Long before I saw my name on the spine of a book, I liked to say that my puppies were my co-authors. No, they didn’t add much to the story line, but they were always there to snuggle when a rejection note came in and later helped keep me company on late nights writing for deadline. A few weeks ago, I had to say goodbye to one of my dear friends, and I wanted to give a farewell to one of the goodest boys ever.
Domino was a pound puppy. When we brought him home, the shelter told us he was a six month old Lab and Dalmatian mix, and they thought he would be around 50 pounds. I still remember the vet’s face as she asked if it was okay if he was bigger. I said yes, but what are we talking?
He was a three month old Great Dane mix. We had many conversations over the years about the fact that just because he could put his head on the table, didn’t mean he got too. A lesson made more difficult when my girls came along. As toddlers they believed it was their mission in life to ensure he ate at least a part of their dinner every night. A mission he fully supported.

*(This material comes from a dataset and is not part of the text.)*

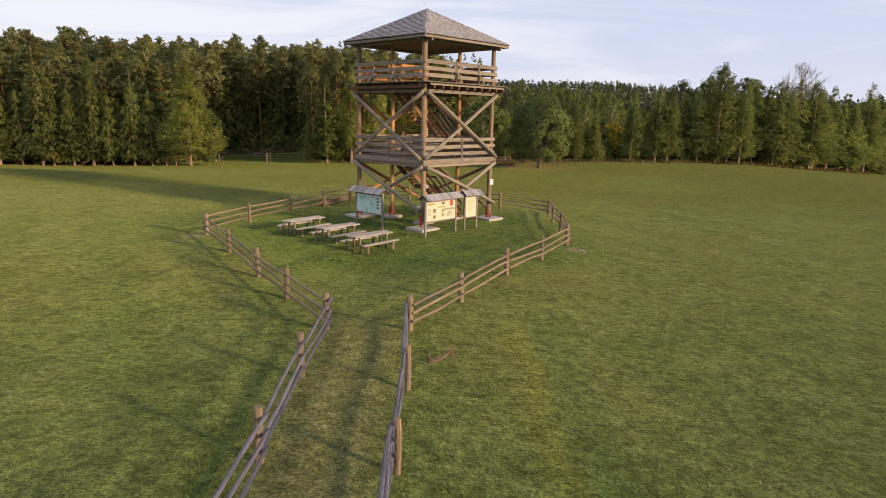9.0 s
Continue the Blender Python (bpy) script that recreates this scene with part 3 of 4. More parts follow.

Domino was my gentle giant. He never met anyone who wasn’t a friend. In his younger years, he accompanied us on walks all over town, gladly taking any of the pets on the head offered. He barked whenever the doorbell rang and then promptly ran up the stairs to avoid whatever mischief might have been behind the door (brave was not an accurate adjective).
Agnes Sligh Turnbull is quoted as saying, Dogs’ lives are too short. Their only fault, really. And I couldn’t agree more.
He was not great at editing, in fact he couldn’t tell a run on sentence from an expertly crafted one. But he was always at my feet while I typed away. Or laying his head on my lab to beg for a treat – which worked almost always (writers do love to procrastinate).
We still have out Abby girl, and a rescue near us has a lovable big guy that we are going to visit. But Domino will always hold a very special place in my heart, as all my lost fur buddies do.